Quase Famosos faz aniversário ainda como uma das maiores e mais definitivas obras cinematográficas sobre os bastidores do rock, indispensável para fanáticos e colecionadores
“Sempre começa com a música”, afirmou o diretor Cameron Crowe ao AV Club, numa entrevista concedida justamente em setembro do ano 2000, à época do lançamento de Quase Famosos. “Eu primeiro escuto o filme antes de escrevê-lo. Eu diria que, em 80% dos casos, essa é a parte que melhor funciona. (...) A música é sempre o começo. Então, eu ainda sou um jornalista musical”.
É, Cameron, posso te dizer que ambos ainda somos. Embora tenha começado minha carreira no jornalismo escrevendo sobre quadrinhos (ora, vejam), meu maior aprendizado foi na época em que era exclusivamente dedicado à cobertura do mundo musical. Foi quando a minha paixão pelo rock amadureceu, quando aprendi minhas maiores lições sobre o ofício, quando vivi as histórias das quais mais me orgulho.
Depois, fui escrever sobre tudo um pouco. Já escrevi sobre política, economia, esportes. Nos dias de hoje, aqui no JUDÃO, falo sobre cinema, televisão, literatura, até um pouco de games (meu calcanhar de Aquiles nerd, assumo). Mas tudo começa mesmo com música. Quem acompanha meus textos logo percebe isso – eu vivo fazendo referências musicais, busco letras que complementem o meu pensamento. Sempre que escrevo pro JUDÃO, faço isso ouvindo a trilha sonora que acho mais apropriada para o tema. Este texto, por exemplo, saiu ao som de Lynyrd Skynyrd.
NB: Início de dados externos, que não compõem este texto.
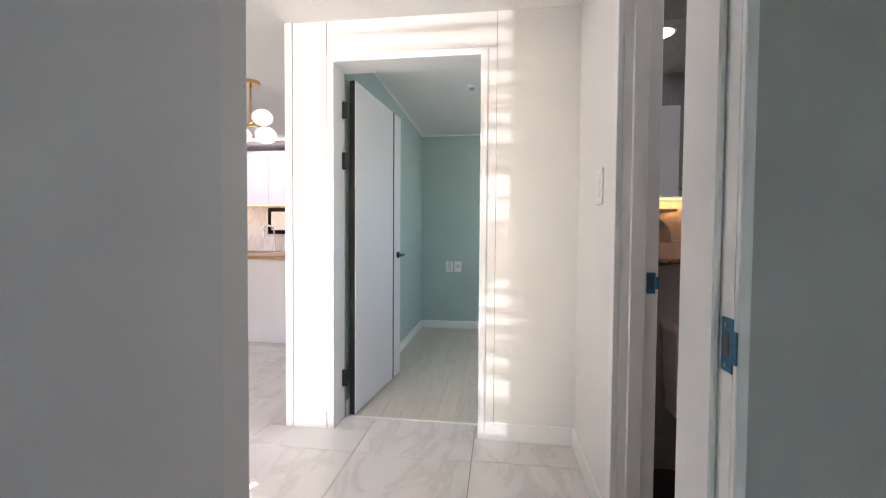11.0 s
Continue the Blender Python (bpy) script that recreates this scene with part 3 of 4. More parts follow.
# frosted end window added behind the walker, unseen, to light the north side
w = thing("added_end_window", (3.47, -3.33, 0.11), "unseen frosted balcony end window, added for light", "window", kind="structure")
for a in ((3.02, 3.08, 0.11, 2.45), (3.86, 3.92, 0.11, 2.45), (3.08, 3.86, 0.11, 0.17), (3.08, 3.86, 2.39, 2.45)):
    part("window_frame", bx(a[0], a[1], -3.37, -3.30, a[2], a[3], bev=0.003), M_PVC, w)
part("pane", bx(3.077, 3.863, -3.337, -3.333, 0.167, 2.393), M_FROST_B, w, "frosted pane")

# railing outside the balcony window
rail = thing("balcony_railing", (4.35, -1.7, -0.1), "dark painted iron railing with rings outside the window", "railing")
for z in (0.98, 1.16, 0.1):
    part("rail", bx(4.33, 4.36, -3.3, 0.2, z - 0.02, z + 0.02, bev=0.004), M_IRON, rail)
for i in range(7):
    part("post", bx(4.33, 4.36, -3.2 + i * 0.52, -3.17 + i * 0.52, -0.1, 1.17 if i % 2 else 2.3, bev=0.004), M_IRON, rail)
for i in range(22):
    part("ring", ring(bmesh.new(), (4.345, -3.1 + i * 0.145, 1.07), (1, 0, 0), 0.062, 0.007, 20, 6), M_IRON, rail)
solid("balcony_slab", bx(4.12, 4.6, -3.4, 0.3, -0.3, -0.1), M_OUT, "grey concrete balcony edge", "slab", "structure")

# frame between room and balcony: black film inside, white plastic outside
d = thing("door_frame_balcony", (2.92, -1.7, 0.0), "balcony sliding door frame, black inside and white outside", "door frame", kind="structure")
for xa, xb, ya, m_, lab in ((2.853, 2.866, -1.730, M_BLACK, "black film facing"), (2.866, 2.872, -1.736, M_BLACK, "black film ridge"),
                            (2.872, 2.879, -1.731, M_BLACK, "black film groove"), (2.879, 2.884, -1.736, M_SEAL, "fuzzy black brush seal"),
                            (2.884, 2.893, -1.734, M_PVC, "white plastic jamb"), (2.893, 2.900, -1.735, M_PVC, "white plastic ridge"),
                            (2.900, 2.9055, -1.690, M_SEAL, "thin black joint"), (2.9055, 2.953, -1.694, M_PVC, "white plastic jamb")):
    part("jamb", bx(xa, xb, ya, -1.70 if xa < 2.86 else -1.66, 0.0, 2.16, bev=0.0012), m_, d, lab)
part("casing", bx(2.850, 2.8615, -1.6995, -1.615, 0.0, 2.16, bev=0.0012), M_BLACK, d, "black film casing on the room side")
part("jamb", bx(2.855, 2.953, -3.02, -2.98, 0.0, 2.16, bev=0.002), M_BLACK, d)
part("header", bx(2.855, 2.953, -2.98, -1.73, 2.10, 2.16, bev=0.002), M_BLACK, d)
part("threshold", bx(2.862, 2.953, -2.98, -1.73, -0.03, 0.012, bev=0.002), M_PVC, d)
# the open sash slid back along the wall, its edge toward the doorway
d = thing("sliding_sash", (2.98, -1.0, 0.0), "open sliding sash with white stiles and grey beads", "sliding door")
for xa, xb, ya, m_, lab in ((2.949, 2.958, -1.375, M_PVC, ""), (2.9582, 2.9655, -1.365, M_PVC, ""), (2.9657, 2.9715, -1.352, M_ALU, "grey aluminium bead"), (2.9717, 2.979, -1.362, M_PVC, ""),
                            (2.9792, 2.9835, -1.356, M_GREENGLASS, "pale glass edge"), (2.9837, 2.9895, -1.350, M_ALU, "grey aluminium bead"), (2.9897, 3.013, -1.358, M_PVC, "")):
    part("stile", bx(xa, xb, ya, -1.30, -0.09, 2.14, bev=0.001), m_, d, lab)
part("sash_panel", bx(2.951, 3.011, -1.30, -0.42, -0.09, 2.14, bev=0.002), M_PVC, d)
part("track", bx(2.949, 3.015, -1.72, -0.40, -0.12, -0.0905, bev=0.002), M_PVC, d)


def lever(parent, p, along, out, m_=M_BLACKM):
    """A lever handle with round rosette at p on a leaf; out: off the leaf, along: the lever's way."""
    p, along, out = Vector(p), Vector(along), Vector(out)
    h = part("handle", cyl(bmesh.new(), p, p + out * 0.012, 0.026, seg=28), m_, parent, "matt black lever handle", smooth=40)
    part("neck", cyl(bmesh.new(), p + out * 0.012, p + out * 0.05, 0.011, seg=16), m_, h, smooth=40)
    a, b = p + out * 0.05 - along * 0.012, p + out * 0.05 + along * 0.115
    lo = [min(a[i], b[i]) - (0.007 if i < 2 else 0.011) for i in range(3)]
    hi = [max(a[i], b[i]) + (0.007 if i < 2 else 0.011) for i in range(3)]
    part("lever", bx(lo[0], hi[0], lo[1], hi[1], lo[2], hi[2], bev=0.005, seg=2), m_, h, smooth=40)


def hinge(parent, x, y, z):
    h = part("hinge", bx(x - 0.012, x + 0.012, y - 0.008, y + 0.012, z - 0.05, z + 0.05, bev=0.003), M_BLACKM, parent, "black door hinge")
    part("knuckle", cyl(bmesh.new(), (x, y + 0.014, z - 0.05), (x, y + 0.014, z + 0.05), 0.009, seg=12), M_BLACKM, h, smooth=40)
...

E é exatamente por isso que Quase Famosos acaba sendo um filme tão especial para mim. Porque este jornalista de entretenimento aqui ainda é, na essência, na alma, um jornalista de música.
Aos 15 anos, Crowe mergulhou numa bem-sucedida carreira como jornalista especializado em rock diretamente de sua cidade-natal, a bela e sensacional San Diego. Seu mentor não poderia ter sido mais especial: Lester Bangs, crítico musical que fez sucesso com seus textos na Creem e na Rolling Stone, além de ter sido o responsável por cunhar o termo “heavy metal”, usado para batizar a sonoridade de bandas como Black Sabbath, Deep Purple e Led Zeppelin.
Crowe começou a publicar artigos no Los Angeles Times, depois na Playboy... e, ainda adolescente, foi convocado para fazer parte do elenco fixo da revista Rolling Stone. Logo ele escreveria perfis de titãs como Zeppelin, Neil Young, Bob Dylan, David Bowie. Caiu na estrada com o Yes e depois com a Allman Brothers Band. A profissão ficaria em segundo plano quando um estúdio de cinema o convidou para roteirizar a adaptação para os cinemas de Fast Times At Ridgemont High – livro escrito pelo próprio Crowe, aliás. Pronto.
Obviamente, Quase Famosos é o que se pode chamar de um filme semi-autobiográfico. Muito do que rola com o jovem William Miller (Patrick Fugit) no filme realmente aconteceu com Crowe – sim, ele foi o mais jovem correspondente da história da Rolling Stone, porque mentiu a idade para o editor sênior. Sim, ele perdeu a virgindade com um grupo de groupies. E sim, quase morreu num incidente dentro de um avião, enquanto registrava a turnê de uma banda de rock. Aliás, a mão que escreve no caderno durante os créditos iniciais do filme é do próprio cineasta, assim como são de sua coleção pessoal os discos de vinil que William herda de sua irmã mais velha.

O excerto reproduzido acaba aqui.